The original below-ground disposal area for the treated water could be retained as it was only 10 years old. The irrigation area needed flushing and cleaning because the reed beds hadn’t provided effective treatment for a long period of time. Flushing removed the build-up within the irrigation pipes and removed blockages. Due to the high level of treatment from the Fuji Clean, the existing disposal area will operate well for years to come.

The compact and “no fuss” solution

The replacement Fuji Clean secondary treatment system is completely different to the septic tank and reed bed combination. The first stage of the process in the Fuji Clean begins with anaerobic digestion in the first chamber, the same as a septic tank. From there, the more technical aspects of the Fuji Clean system come into play. The wastewater passes through filtration media in the second chamber, a simple but highly refined process. The filtration media provides the ideal environment for microbial breakdown of the wastewater and is the result of years of research and development.

The wastewater then goes through an aerobic digestion process followed by a clarification process and disinfection in the final chamber. The results in the wastewater being treated to a tertiary level before being dispersed to the LAA. The controlled environment within the module provides a continuous and consistent level of treatment. The Fuji Clean is a sealed system that prevents the escape of odours and mosquitoes from thriving. The tried and tested treatment process delivers reliable treatment with a strong manufacturer’s warranty. The modular tank houses all components and requires no homeowner intervention.

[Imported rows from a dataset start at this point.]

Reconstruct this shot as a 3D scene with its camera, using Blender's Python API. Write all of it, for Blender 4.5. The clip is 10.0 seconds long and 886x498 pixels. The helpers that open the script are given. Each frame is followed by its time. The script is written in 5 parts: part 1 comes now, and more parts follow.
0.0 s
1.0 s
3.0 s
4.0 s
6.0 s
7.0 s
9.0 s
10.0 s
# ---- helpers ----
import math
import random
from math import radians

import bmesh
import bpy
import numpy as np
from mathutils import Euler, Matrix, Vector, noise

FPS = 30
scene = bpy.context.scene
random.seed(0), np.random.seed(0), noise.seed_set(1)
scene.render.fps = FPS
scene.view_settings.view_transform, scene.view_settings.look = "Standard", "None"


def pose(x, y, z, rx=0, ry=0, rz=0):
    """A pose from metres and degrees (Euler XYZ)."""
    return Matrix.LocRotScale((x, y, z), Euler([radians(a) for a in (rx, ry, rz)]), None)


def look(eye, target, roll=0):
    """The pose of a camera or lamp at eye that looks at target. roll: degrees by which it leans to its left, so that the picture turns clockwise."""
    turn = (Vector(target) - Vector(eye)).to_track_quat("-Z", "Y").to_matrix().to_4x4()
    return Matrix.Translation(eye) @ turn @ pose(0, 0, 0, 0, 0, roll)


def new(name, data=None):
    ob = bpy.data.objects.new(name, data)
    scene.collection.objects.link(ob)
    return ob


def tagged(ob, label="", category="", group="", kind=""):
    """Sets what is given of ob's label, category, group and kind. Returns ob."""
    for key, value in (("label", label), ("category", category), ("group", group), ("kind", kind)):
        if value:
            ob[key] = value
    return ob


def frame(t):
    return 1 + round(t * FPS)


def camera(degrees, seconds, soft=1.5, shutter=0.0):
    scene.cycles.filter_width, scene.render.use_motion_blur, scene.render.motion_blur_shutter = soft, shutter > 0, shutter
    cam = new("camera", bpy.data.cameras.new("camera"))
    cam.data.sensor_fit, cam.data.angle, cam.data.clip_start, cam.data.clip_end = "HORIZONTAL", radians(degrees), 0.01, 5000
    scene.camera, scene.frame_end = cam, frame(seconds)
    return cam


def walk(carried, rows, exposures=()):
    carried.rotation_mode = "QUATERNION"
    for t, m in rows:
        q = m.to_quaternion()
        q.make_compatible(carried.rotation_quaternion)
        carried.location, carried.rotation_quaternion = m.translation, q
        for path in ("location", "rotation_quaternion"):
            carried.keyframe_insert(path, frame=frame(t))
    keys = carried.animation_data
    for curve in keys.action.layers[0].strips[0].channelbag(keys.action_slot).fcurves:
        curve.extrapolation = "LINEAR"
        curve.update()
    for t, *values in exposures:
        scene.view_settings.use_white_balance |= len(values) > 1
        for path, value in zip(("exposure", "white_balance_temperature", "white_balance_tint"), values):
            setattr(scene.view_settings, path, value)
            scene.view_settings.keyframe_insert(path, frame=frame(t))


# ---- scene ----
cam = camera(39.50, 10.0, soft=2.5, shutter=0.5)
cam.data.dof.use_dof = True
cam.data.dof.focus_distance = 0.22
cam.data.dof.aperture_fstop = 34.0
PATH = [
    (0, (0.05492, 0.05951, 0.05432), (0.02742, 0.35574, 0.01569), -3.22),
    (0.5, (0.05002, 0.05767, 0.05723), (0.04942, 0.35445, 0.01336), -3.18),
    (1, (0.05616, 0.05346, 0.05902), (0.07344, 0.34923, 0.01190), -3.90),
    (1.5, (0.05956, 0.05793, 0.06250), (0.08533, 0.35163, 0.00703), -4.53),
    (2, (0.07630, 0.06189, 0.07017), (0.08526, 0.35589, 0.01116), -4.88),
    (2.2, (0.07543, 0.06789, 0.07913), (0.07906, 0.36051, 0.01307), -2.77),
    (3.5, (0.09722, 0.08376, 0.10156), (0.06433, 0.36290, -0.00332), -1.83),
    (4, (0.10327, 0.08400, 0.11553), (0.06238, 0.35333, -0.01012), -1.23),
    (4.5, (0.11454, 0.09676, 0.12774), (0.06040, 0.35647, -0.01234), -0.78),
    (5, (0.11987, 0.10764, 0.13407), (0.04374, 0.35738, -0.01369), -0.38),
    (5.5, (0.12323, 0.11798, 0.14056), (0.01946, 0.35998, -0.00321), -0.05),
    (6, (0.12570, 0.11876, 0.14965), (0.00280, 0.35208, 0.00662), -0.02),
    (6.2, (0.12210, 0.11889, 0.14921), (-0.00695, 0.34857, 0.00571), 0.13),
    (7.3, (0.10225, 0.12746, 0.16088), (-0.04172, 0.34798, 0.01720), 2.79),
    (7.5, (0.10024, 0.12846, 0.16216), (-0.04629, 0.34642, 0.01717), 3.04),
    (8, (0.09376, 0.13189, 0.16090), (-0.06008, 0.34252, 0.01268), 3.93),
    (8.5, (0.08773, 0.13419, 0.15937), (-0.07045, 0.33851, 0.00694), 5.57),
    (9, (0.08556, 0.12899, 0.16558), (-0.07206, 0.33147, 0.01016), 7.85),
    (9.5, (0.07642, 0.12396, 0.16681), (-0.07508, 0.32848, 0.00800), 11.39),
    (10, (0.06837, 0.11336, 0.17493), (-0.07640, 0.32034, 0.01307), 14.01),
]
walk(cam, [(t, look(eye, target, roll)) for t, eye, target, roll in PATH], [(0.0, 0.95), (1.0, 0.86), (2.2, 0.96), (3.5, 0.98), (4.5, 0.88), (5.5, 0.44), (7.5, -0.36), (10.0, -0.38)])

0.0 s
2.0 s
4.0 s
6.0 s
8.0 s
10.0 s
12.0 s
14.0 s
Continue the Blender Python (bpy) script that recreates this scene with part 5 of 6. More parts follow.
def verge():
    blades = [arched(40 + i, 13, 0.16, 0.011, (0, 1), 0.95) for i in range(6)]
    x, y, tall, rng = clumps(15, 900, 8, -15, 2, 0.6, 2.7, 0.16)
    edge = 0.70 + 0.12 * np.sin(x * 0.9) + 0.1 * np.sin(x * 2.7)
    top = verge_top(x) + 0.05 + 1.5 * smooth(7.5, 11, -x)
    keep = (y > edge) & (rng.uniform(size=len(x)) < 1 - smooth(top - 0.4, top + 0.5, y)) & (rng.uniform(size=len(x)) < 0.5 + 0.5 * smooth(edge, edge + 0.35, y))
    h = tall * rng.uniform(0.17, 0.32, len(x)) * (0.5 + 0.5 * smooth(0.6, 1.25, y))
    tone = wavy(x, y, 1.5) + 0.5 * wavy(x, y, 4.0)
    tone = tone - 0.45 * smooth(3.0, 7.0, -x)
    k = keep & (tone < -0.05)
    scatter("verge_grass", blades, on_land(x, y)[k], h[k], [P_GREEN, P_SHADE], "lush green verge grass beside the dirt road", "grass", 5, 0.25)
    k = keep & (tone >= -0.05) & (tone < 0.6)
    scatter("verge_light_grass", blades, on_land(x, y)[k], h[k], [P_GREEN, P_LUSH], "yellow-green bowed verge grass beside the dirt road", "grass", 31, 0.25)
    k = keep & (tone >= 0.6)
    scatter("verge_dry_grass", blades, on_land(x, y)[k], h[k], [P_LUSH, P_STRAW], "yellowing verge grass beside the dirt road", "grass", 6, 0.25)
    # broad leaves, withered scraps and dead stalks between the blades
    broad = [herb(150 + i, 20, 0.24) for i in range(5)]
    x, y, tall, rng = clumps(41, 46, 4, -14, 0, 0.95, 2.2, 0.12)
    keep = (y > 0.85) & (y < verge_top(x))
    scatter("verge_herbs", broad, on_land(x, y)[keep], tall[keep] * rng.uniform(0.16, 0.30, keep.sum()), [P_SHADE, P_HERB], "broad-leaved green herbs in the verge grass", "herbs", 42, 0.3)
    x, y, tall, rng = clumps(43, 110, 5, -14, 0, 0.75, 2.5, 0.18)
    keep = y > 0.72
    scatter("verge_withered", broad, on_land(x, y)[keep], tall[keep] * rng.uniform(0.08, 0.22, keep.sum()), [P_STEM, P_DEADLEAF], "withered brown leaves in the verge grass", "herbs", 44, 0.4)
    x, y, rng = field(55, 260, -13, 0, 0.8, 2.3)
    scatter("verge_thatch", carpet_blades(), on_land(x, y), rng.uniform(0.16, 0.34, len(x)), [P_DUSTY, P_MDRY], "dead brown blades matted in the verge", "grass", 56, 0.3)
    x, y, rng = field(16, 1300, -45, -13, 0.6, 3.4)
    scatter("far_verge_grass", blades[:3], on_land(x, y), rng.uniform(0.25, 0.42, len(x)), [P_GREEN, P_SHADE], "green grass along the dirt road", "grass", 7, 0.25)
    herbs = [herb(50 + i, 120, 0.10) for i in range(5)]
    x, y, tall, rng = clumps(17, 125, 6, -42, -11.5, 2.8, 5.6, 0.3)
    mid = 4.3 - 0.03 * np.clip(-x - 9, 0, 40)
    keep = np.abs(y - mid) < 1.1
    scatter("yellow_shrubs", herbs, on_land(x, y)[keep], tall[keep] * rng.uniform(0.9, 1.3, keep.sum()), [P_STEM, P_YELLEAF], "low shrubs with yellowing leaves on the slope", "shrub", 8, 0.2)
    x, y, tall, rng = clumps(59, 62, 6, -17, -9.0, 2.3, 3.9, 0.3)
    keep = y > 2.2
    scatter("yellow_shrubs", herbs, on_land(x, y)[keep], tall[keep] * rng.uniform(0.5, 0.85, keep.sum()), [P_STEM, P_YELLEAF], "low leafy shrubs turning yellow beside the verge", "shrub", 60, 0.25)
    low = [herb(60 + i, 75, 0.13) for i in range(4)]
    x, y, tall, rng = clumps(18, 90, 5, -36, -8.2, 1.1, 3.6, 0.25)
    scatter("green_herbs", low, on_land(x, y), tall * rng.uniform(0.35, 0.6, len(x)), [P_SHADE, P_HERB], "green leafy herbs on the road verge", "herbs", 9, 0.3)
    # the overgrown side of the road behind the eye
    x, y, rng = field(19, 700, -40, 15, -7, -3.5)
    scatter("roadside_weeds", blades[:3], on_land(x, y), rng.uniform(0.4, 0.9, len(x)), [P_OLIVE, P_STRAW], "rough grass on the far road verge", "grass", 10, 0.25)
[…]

Investing in a True Water site-specific wastewater solution has meant that the homeowners have improved the value and liveability of their home. The Fuji Clean tank remains hidden below ground which has eradicated the mosquitos, eliminated unpleasant odours, and reinstated the garden and lawn areas. The new system is serviced quarterly by our certified maintenance provider. This improves its performance and reduces overall lifetime costs.